20 August 1998 - Mankind played a hand in giant landslides that are feared to have killed hundreds in the Himalayan hills of north India this week, experts said today. Amid reports that the death toll from the land slips could top 300, a finger of accusation was pointed at deforestation on the steep foothills of the world's highest mountains.

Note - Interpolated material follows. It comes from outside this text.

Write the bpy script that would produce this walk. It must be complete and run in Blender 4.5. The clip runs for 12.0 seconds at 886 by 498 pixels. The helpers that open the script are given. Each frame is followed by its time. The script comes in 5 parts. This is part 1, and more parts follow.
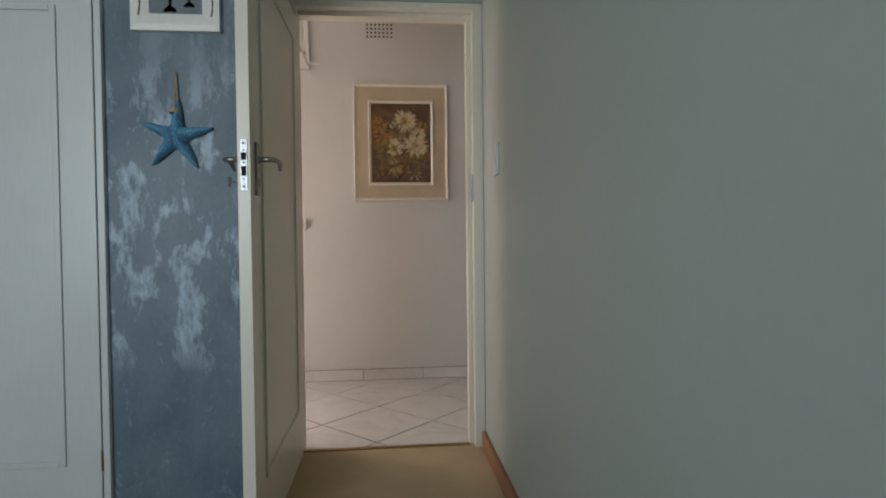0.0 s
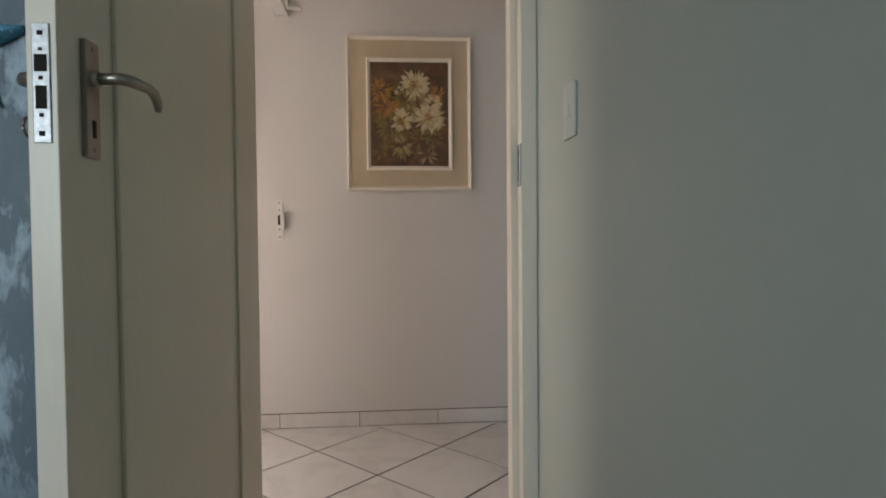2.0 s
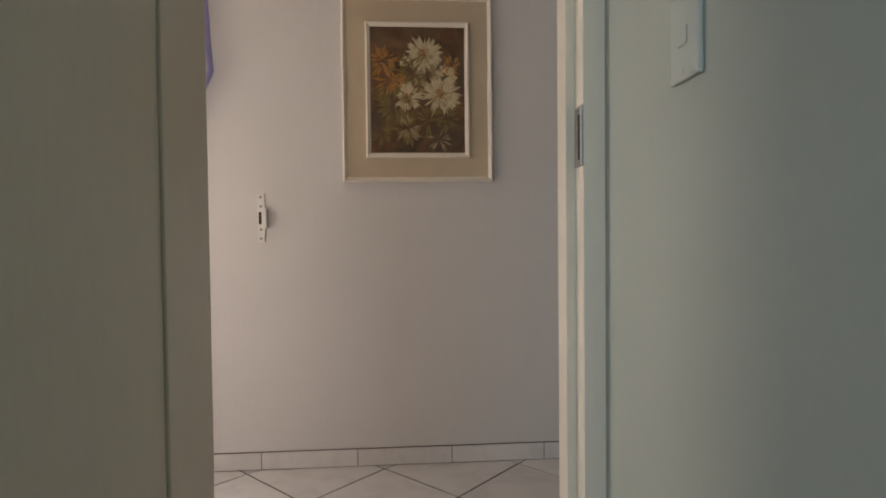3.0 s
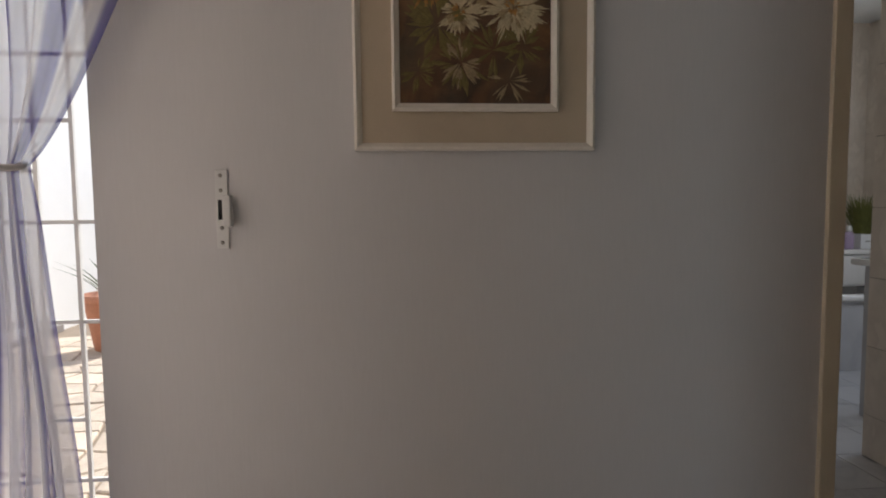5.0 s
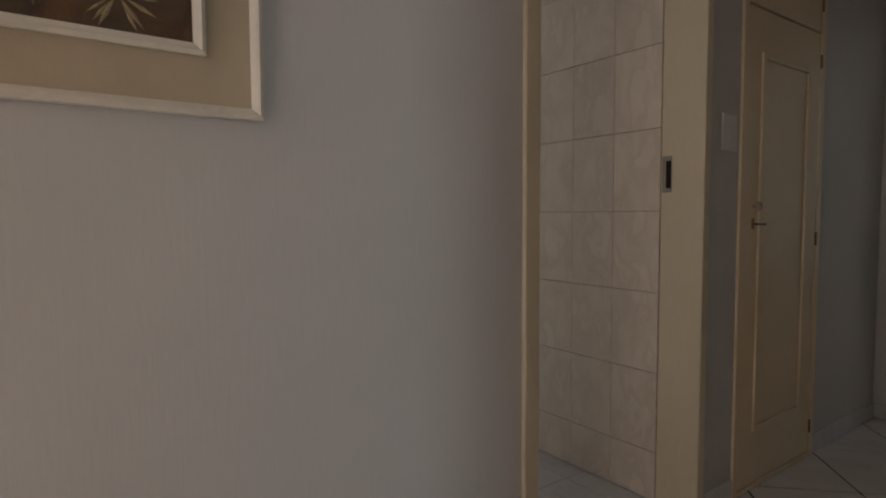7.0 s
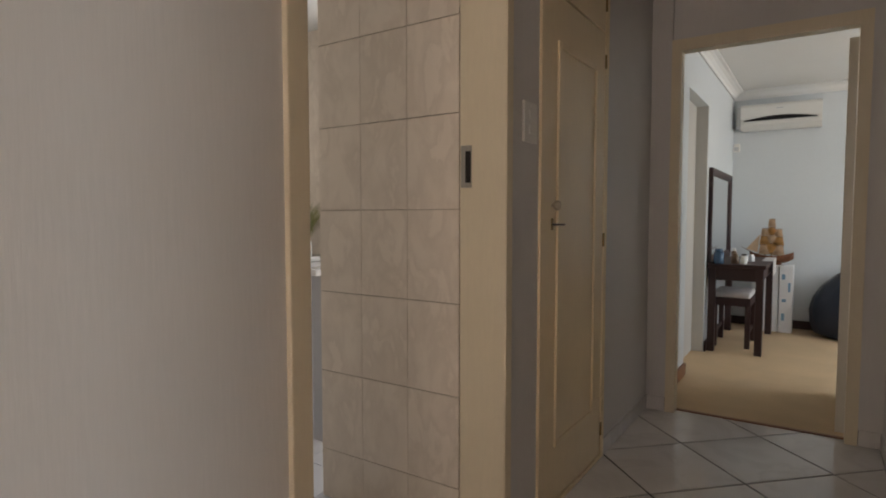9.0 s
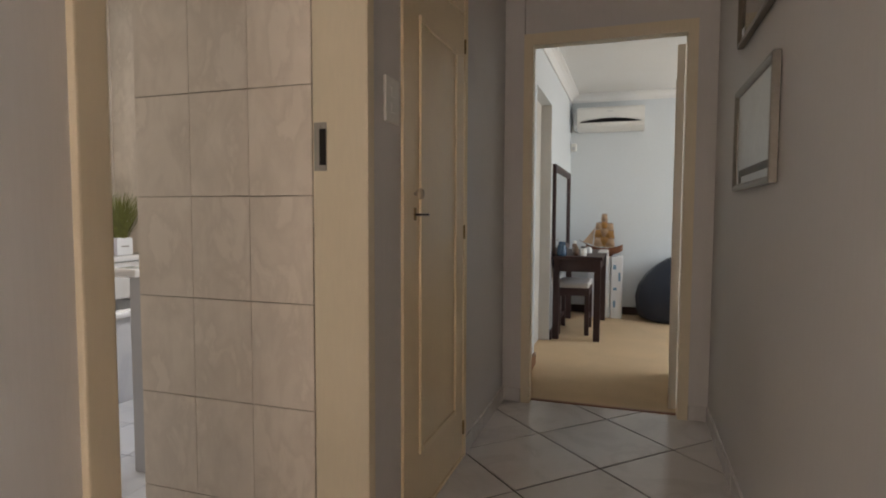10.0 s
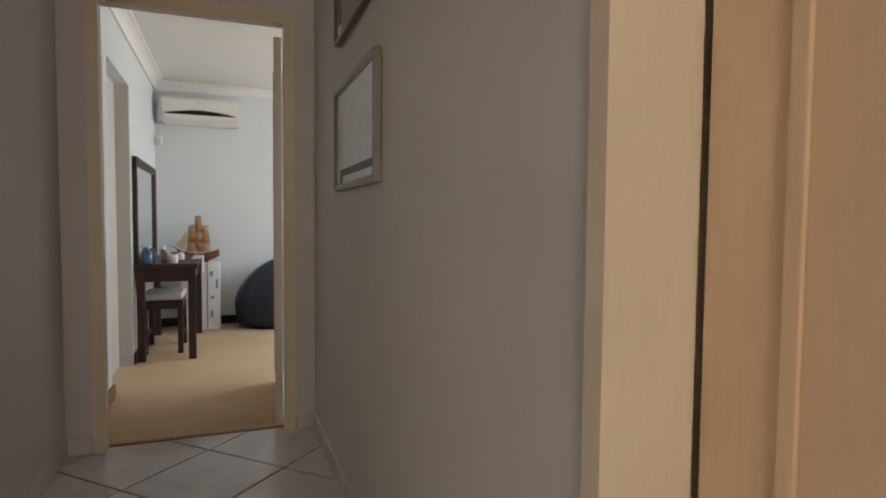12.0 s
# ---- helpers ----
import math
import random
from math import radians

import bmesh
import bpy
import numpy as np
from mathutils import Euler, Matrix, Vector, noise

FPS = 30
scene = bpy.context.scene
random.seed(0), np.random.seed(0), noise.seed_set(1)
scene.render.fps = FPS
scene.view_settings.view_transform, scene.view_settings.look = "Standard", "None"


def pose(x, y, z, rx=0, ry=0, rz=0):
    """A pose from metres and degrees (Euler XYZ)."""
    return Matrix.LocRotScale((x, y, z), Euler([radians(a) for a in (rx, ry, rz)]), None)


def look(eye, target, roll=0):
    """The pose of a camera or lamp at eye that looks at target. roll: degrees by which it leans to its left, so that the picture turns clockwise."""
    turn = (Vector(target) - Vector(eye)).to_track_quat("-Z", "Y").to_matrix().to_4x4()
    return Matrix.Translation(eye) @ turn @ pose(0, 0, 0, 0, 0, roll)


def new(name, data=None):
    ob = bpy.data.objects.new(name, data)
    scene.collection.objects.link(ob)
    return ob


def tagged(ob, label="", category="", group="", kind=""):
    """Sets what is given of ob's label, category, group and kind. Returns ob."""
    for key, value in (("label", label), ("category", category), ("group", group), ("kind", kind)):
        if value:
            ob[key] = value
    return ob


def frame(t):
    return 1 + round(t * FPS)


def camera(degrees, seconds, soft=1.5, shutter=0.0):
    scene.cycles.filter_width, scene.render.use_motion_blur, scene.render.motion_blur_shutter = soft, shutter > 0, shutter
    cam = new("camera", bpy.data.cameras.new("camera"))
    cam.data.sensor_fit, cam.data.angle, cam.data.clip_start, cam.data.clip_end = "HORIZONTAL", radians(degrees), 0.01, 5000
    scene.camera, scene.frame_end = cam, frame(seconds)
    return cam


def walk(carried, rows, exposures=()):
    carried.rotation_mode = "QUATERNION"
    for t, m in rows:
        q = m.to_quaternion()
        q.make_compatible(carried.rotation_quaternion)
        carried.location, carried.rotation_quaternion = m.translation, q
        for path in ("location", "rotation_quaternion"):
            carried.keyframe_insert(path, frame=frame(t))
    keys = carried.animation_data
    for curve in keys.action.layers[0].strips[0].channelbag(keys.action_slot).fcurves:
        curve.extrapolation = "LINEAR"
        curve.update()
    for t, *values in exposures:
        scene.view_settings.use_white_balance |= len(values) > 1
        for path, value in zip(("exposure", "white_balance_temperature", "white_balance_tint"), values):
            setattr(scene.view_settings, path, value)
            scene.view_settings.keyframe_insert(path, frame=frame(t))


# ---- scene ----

21 August 1998 - Hopes of finding survivors buried under massive Himalayan landslides receeded today as overnight rains disrupted the Indian army's rescue work, officials said. As many as 239 people were missing and feared dead this week in landslides which paralysed the mountain districts of the northern Indian state of Uttar Pradesh, the province's chief minister Kalvan Singh said yesterday. "I will be rather conservative. I will put the toll at 178", Gautam Kaul, director-general of the Indo-Tibetan Border Police (ITBP) said. Kaul said six helicopters took off from Bareilly but could not approach Malapa village, the main landslide site, and were waiting on two nearby helipads for the skies to clear. "The weather turned very hostile last night, so relief operations have been suspended", Kaul said. Indian officials said 202 people were missing and feared dead at Malapa. Most of the other victims were at Mansuna village, which was hit by a landslide on Wednesday (19 August). Smaller landslides were reported from elsewhere in the Garhwal region. Twenty-one bodies had been recovered from the rubble of the massive landslide by nightfall yesterday. Landslide debris blocked roads near Ukhimalh town and formed a huge lake by blocking the turbulent flow of the Mandakini river. The flooded area swelled to at least 6km in length, with a width of 80 metres and depth of 60 metres. The army worked briskly to control the damage. "The army has succeeded in creating a small passage to release the accumulated water as a result of the landslide", a district official in the town of Rudraprayag said. State-run All India Radio said rains continued as several army columns moved in to clear the narrow roads and help with rescue work. Authorities evacuated thousands of villagers along the Alaknanda and Mandakini river valleys yesterday. Monsoon rains, heavy fog and knee-deep mud made access to Malapa, in Pithoragarh district, almost impossihle yesterday and fresh rains stopped helicopters on their way at night.